**Task brief**
In your copy, leave out the pictures; write out all the data exactly.

**Data block**
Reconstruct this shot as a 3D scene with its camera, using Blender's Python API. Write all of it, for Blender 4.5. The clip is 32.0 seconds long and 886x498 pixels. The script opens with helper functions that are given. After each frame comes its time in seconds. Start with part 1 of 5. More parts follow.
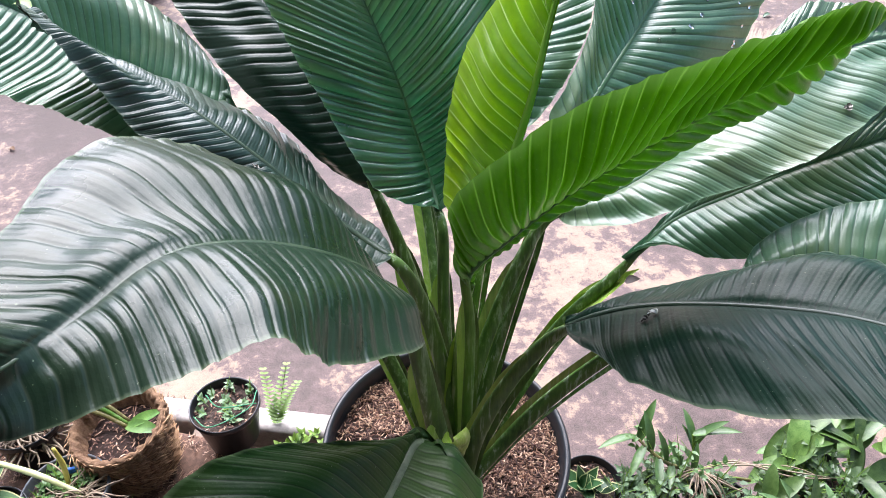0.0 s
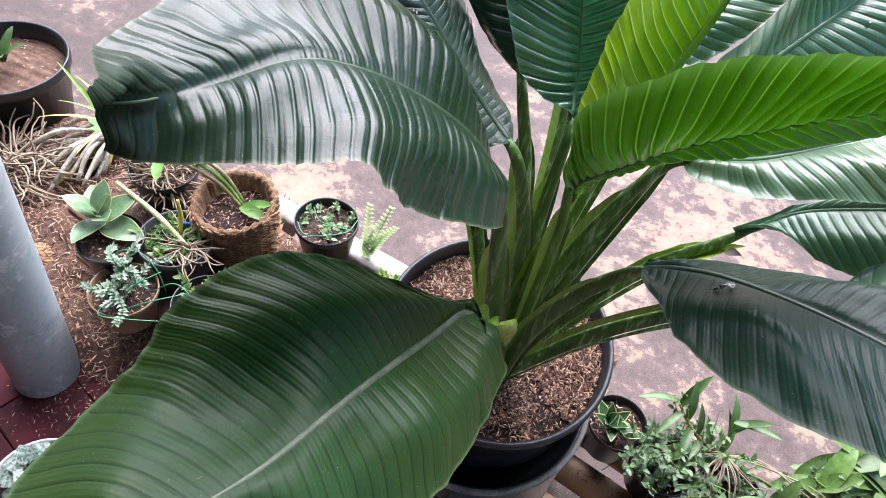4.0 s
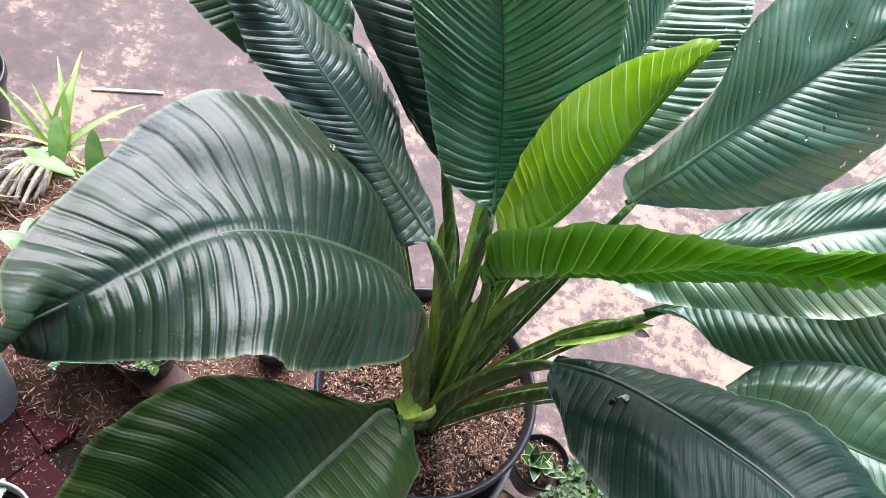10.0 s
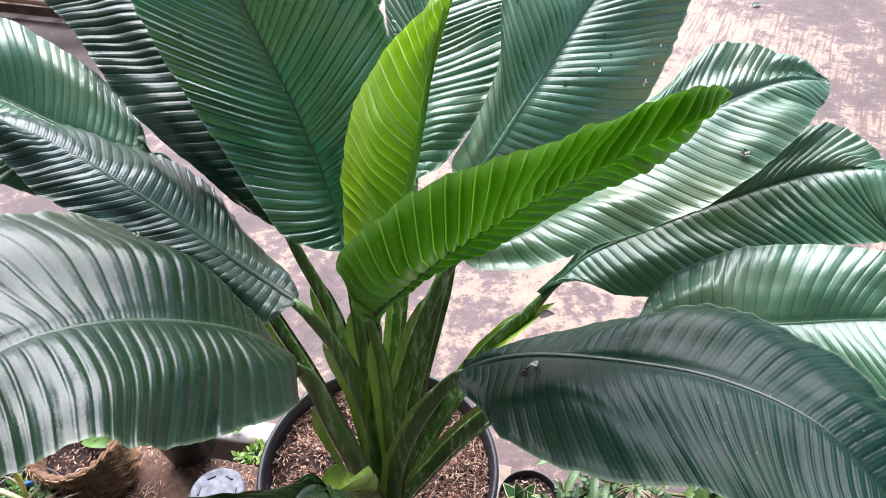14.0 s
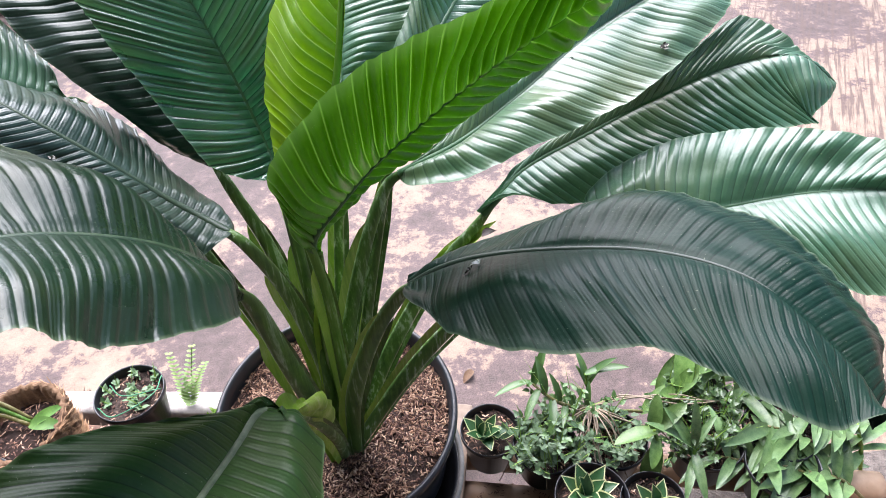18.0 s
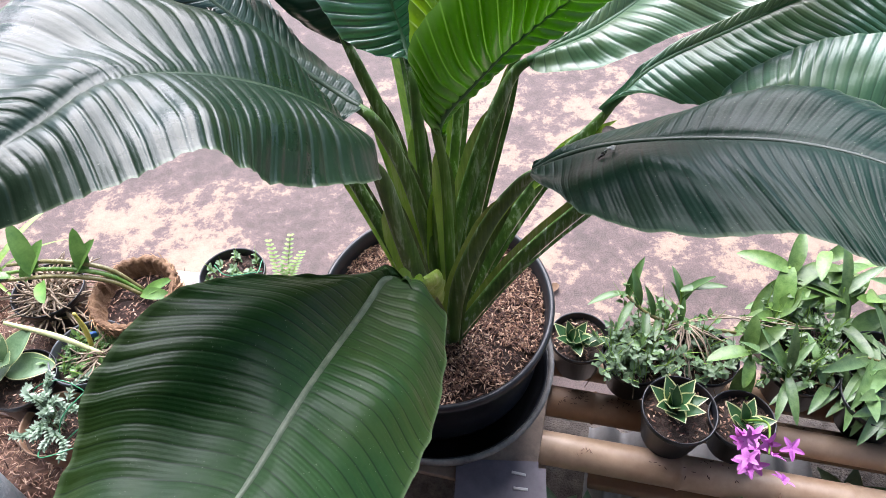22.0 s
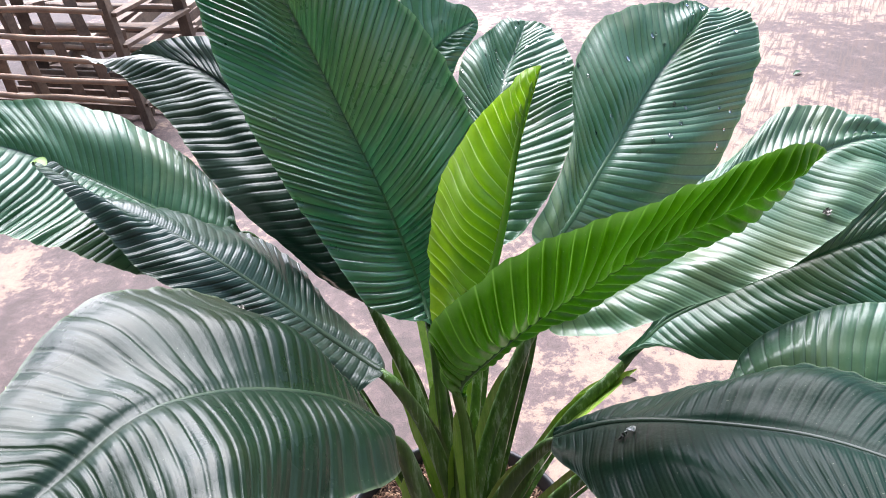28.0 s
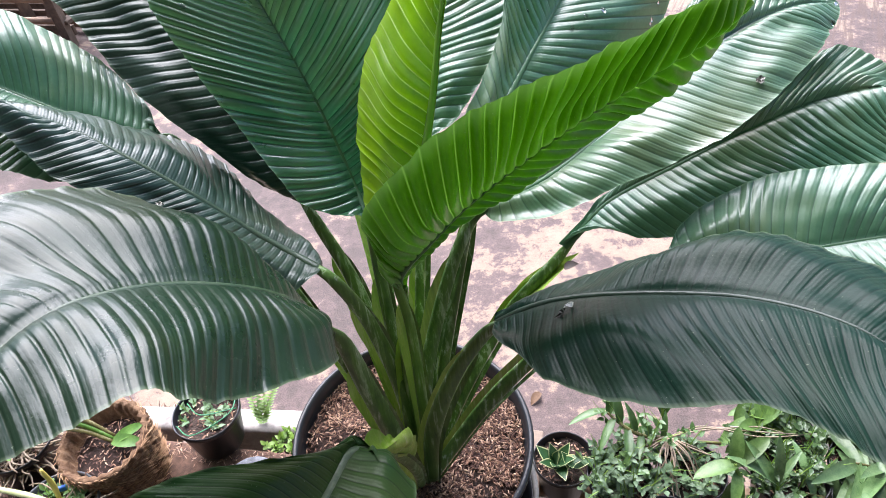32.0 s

**Solution**
Reconstruct this shot as a 3D scene with its camera, using Blender's Python API. Write all of it, for Blender 4.5. The clip is 32.0 seconds long and 886x498 pixels. The script opens with helper functions that are given. After each frame comes its time in seconds. Start with part 1 of 5. More parts follow.
0.0 s
4.0 s
10.0 s
14.0 s
18.0 s
22.0 s
28.0 s
32.0 s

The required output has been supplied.